Gently Down the Stream
Boating on the Carmans River is an exercise in tranquility
Jen Clements lends a shoulder to a starling during a trek on the Carmans River. The daughter of a revered naturalist calls the river an extension of her backyard. (Newsday Photo / Bill Davis)
Oceans are too vast for me to contemplate. They dwarf the land and put me in my place. They're just there - always and forever, both comforting and terrifying. Lakes, on the other hand, even the greatest of them, seem oddly self-contained. But rivers - well, rivers are something else. They wind and flow, they meander and rush. They have a beginning and an end. They carve their own paths. I can understand rivers.
And they run through my life.
I've punted on the Thames and white-water rafted on the Colorado. I've watched the lights of Paris from the dining salon of a yacht cruising the Seine. I've listened to gypsy violins on the banks of the Danube. I've lived along the Charles and jogged along the Potomac and hiked along the Rio Grande. I've applauded fireworks lighting the sky above the East River.
These are all famous rivers and they have much to recommend them, from rapids to romance. But it was here on Long Island, on the Carmans River, a relatively modest 10-mile stream that winds its way from Yaphank to the Great South Bay, where I came closest to nature.
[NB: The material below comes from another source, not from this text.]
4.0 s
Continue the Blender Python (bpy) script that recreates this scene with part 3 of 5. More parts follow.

On a late September day in the silence due the splendor of a setting sun, I had a front-row seat for the ballet of the tree swallows. And they flew into my memory.
I had guides - Jen and Peter Clements, both of them naturalists who live in the hamlet of Brookhaven, close to the river's edge. Jen is the daughter of the late Dennis Puleston, perhaps the Island's most revered naturalist. Stories about Dennis are legend - his knowledge of our woods and streams and the birds and plants and creatures that inhabit them.
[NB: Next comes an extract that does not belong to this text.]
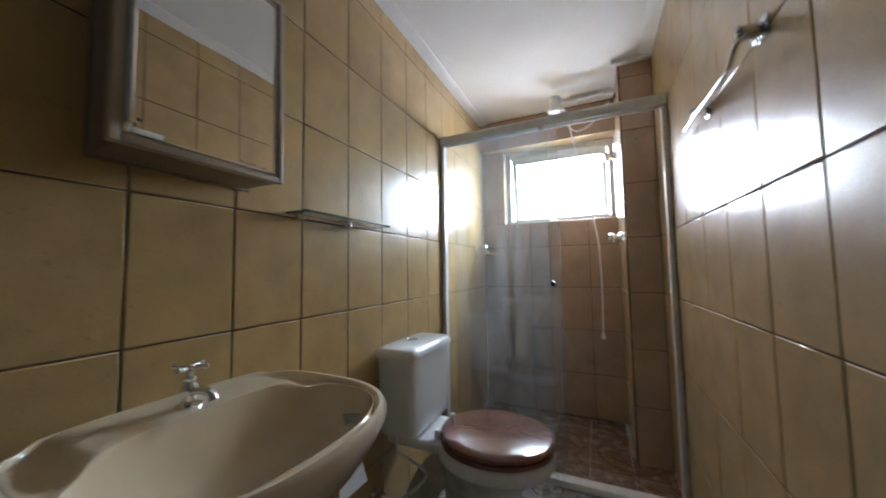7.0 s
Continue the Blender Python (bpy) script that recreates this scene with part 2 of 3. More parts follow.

Shards of silver sunlight extend like skywriting across the muted-blue above our small boat. We talk quietly, loudness seems like sacrilege. Jen and Peter treat the river and its creatures as companions. They are part of the natural world as I can never be. They speak sparingly - but with a sense of delight in everything from the snappers they caught for dinner to the whippoorwills that call in the early morning and the tree swallows they hope to see this autumn evening.
Jen talks about her father, and it is easy to think of Dennis Puleston on the river he loved, taking pleasure in the cool of a newborn season, listening for birdsong, looking for old friends and new discoveries along the curving river burnished by the sinking sun in shades of brown from beige to copper. Early autumn color tinges the spartina grass, and patches of goldenrod shine in the deepening glow.
"My dad loved this river," she says. "Growing up, it was an extension of our backyard. There were no phragmites then and you could see across the marshes. You'd see things that you hardly ever see now - spotted turtles and whistling swans and hog-nosed snakes. Toward the end of his life, when it was hard for him to walk, we brought him out on the river one more time. Like always, we argued to get him into a jacket. We never got him into a hat. He was a hardy sailor who'd been around the world. But the Carmans was always home."
I had been on the river with Jen and Peter once before. An eel swam by, a great blue heron settled briefly in a pepperidge tree and a kingfisher swooped into the water for dinner. The tree swallows didn't show up that day but a starling flew boldly down and lit on our heads. Jen smiled as the bird picked at her long braid. "You're a sweet little bird. I had a pet starling once. I even had a cowbird for a while. And I raised a bluejay. My father always gave me the injured birds to take care of."
Now the river flows and bends. The boat drifts gently. We watch the sky, hoping the tree swallows will come this time - the glossy, iridescent blue-green birds with white cheeks that catch insects on the fly and make their homes in tree cavities and woodpecker holes. In the fall, they migrate south in flocks that can number in the thousands. They're small - about 5 inches long - but when they come together, Jen says, they can darken the sky. "They fly in a vortex. Higher and higher."
"We didn't get tree swallows in here when I was a kid," Jen says. "Probably because we didn't have so many phragmites - the tree swallows dive into the reeds at night." The little birds became one of the pleasures of her father's twilight - autumn evenings when they danced for him above the Carmans River. "They were one of his last discoveries."
Suddenly, Pete says, "There they are." It's about 6:30. Beyond us, high, high above, a dark brown cloud appears. It is made up of birds. Then I realize that the specks are tree swallows, hundreds of them. They seem like a single entity. An entity greater than all its parts.
It is as if a great amoeba is performing a ballet in the sky. It is swift, graceful, almost hypnotic. Up and down, back and forth, the distant mass dipping and rising, curving and swirling. "Magnify this 100 times," Jen says. "More even, and that's what it's like some nights."
We sit in the boat on the burnished river and watch quietly. The sky is a fireball of pink and orange and yellow. The living cloud dips in a final swirl and disappears into the tall, rustling reeds.
"Good night," Jen says. An owl hoots.
Evening draws its curtain over the river.